Copy out each line exactly; pictures stay out of the copy.

Collected material:
----------

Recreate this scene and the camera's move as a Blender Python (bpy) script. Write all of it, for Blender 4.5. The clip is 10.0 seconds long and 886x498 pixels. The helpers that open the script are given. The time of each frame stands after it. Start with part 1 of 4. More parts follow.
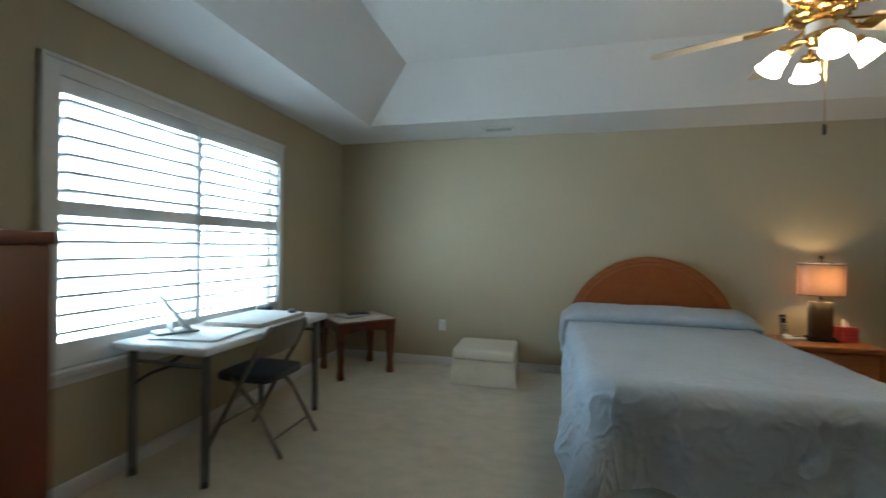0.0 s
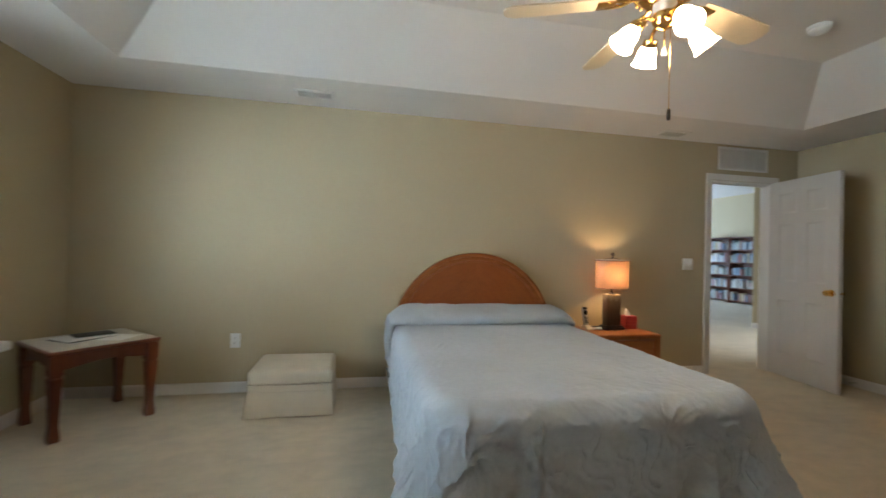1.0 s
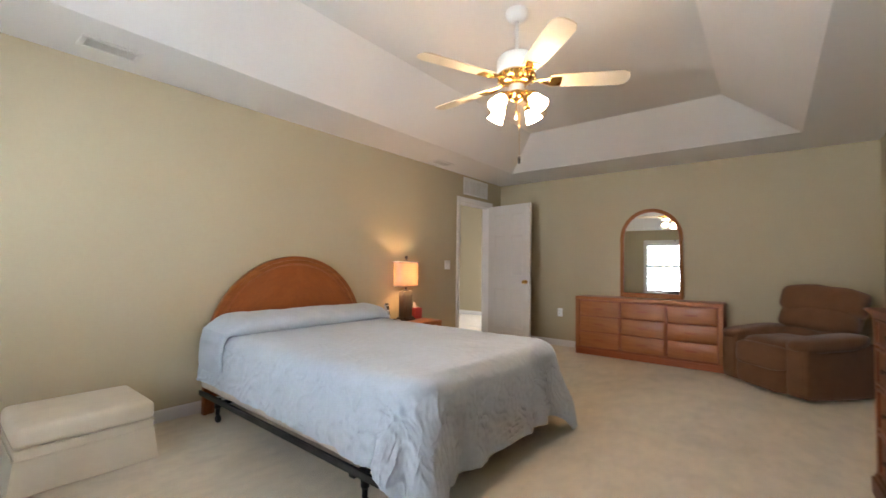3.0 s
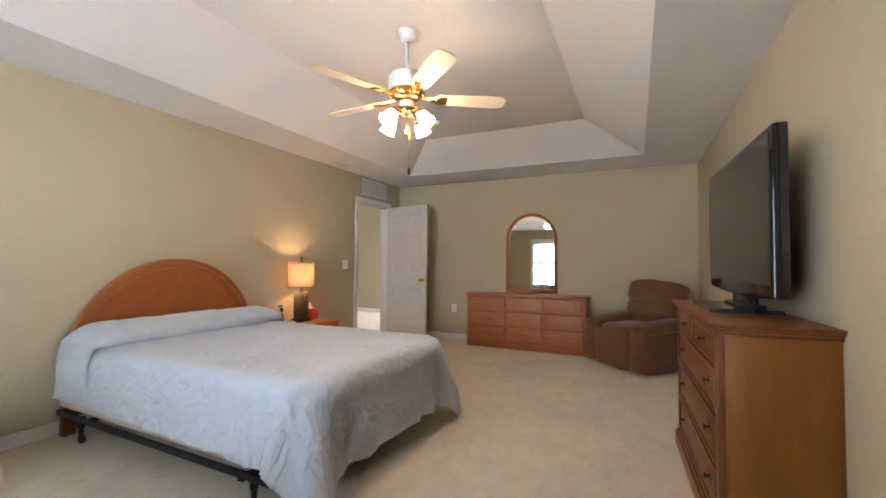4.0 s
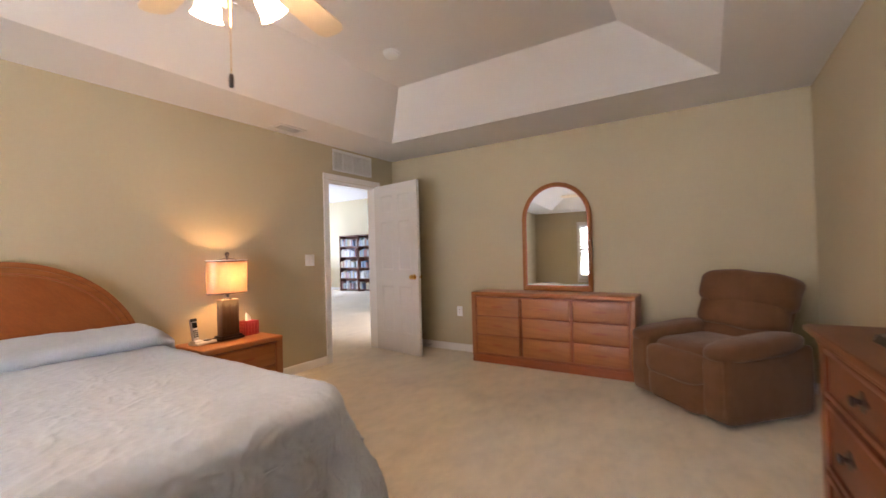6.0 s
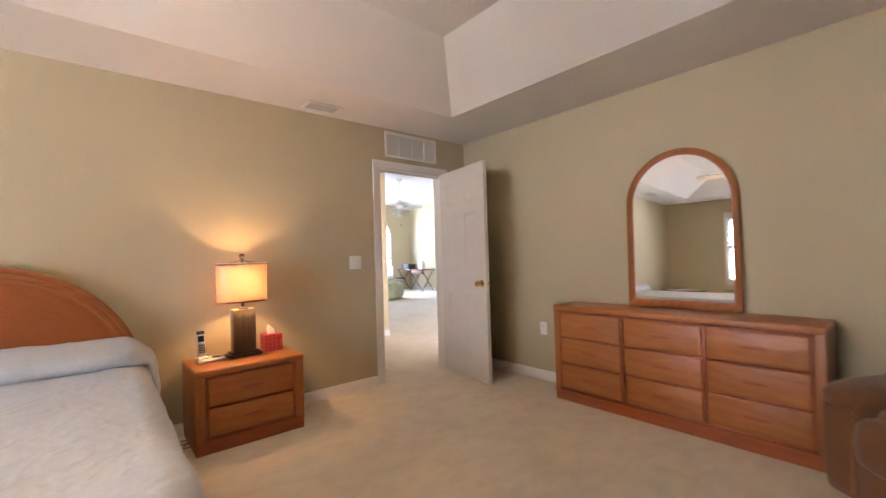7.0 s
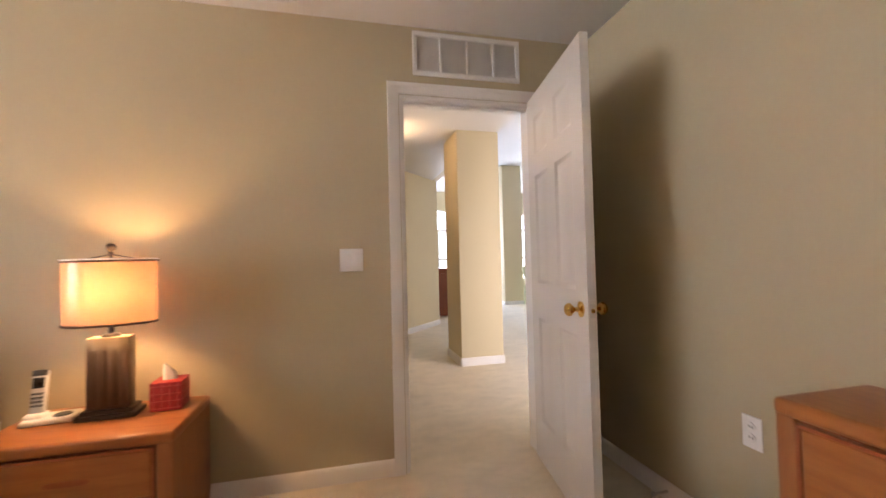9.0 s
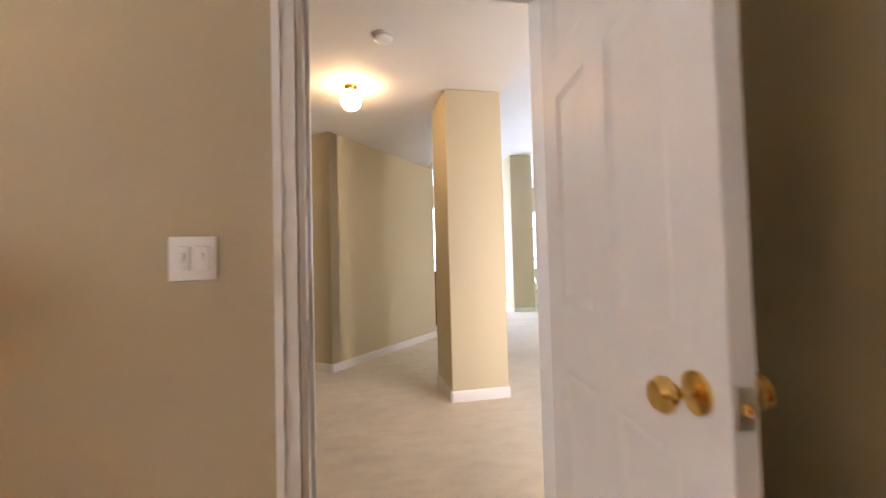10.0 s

----------

Finished exercise:
Recreate this scene and the camera's move as a Blender Python (bpy) script. Write all of it, for Blender 4.5. The clip is 10.0 seconds long and 886x498 pixels. The helpers that open the script are given. The time of each frame stands after it. Start with part 1 of 4. More parts follow.
0.0 s
1.0 s
3.0 s
4.0 s
6.0 s
7.0 s
9.0 s
10.0 s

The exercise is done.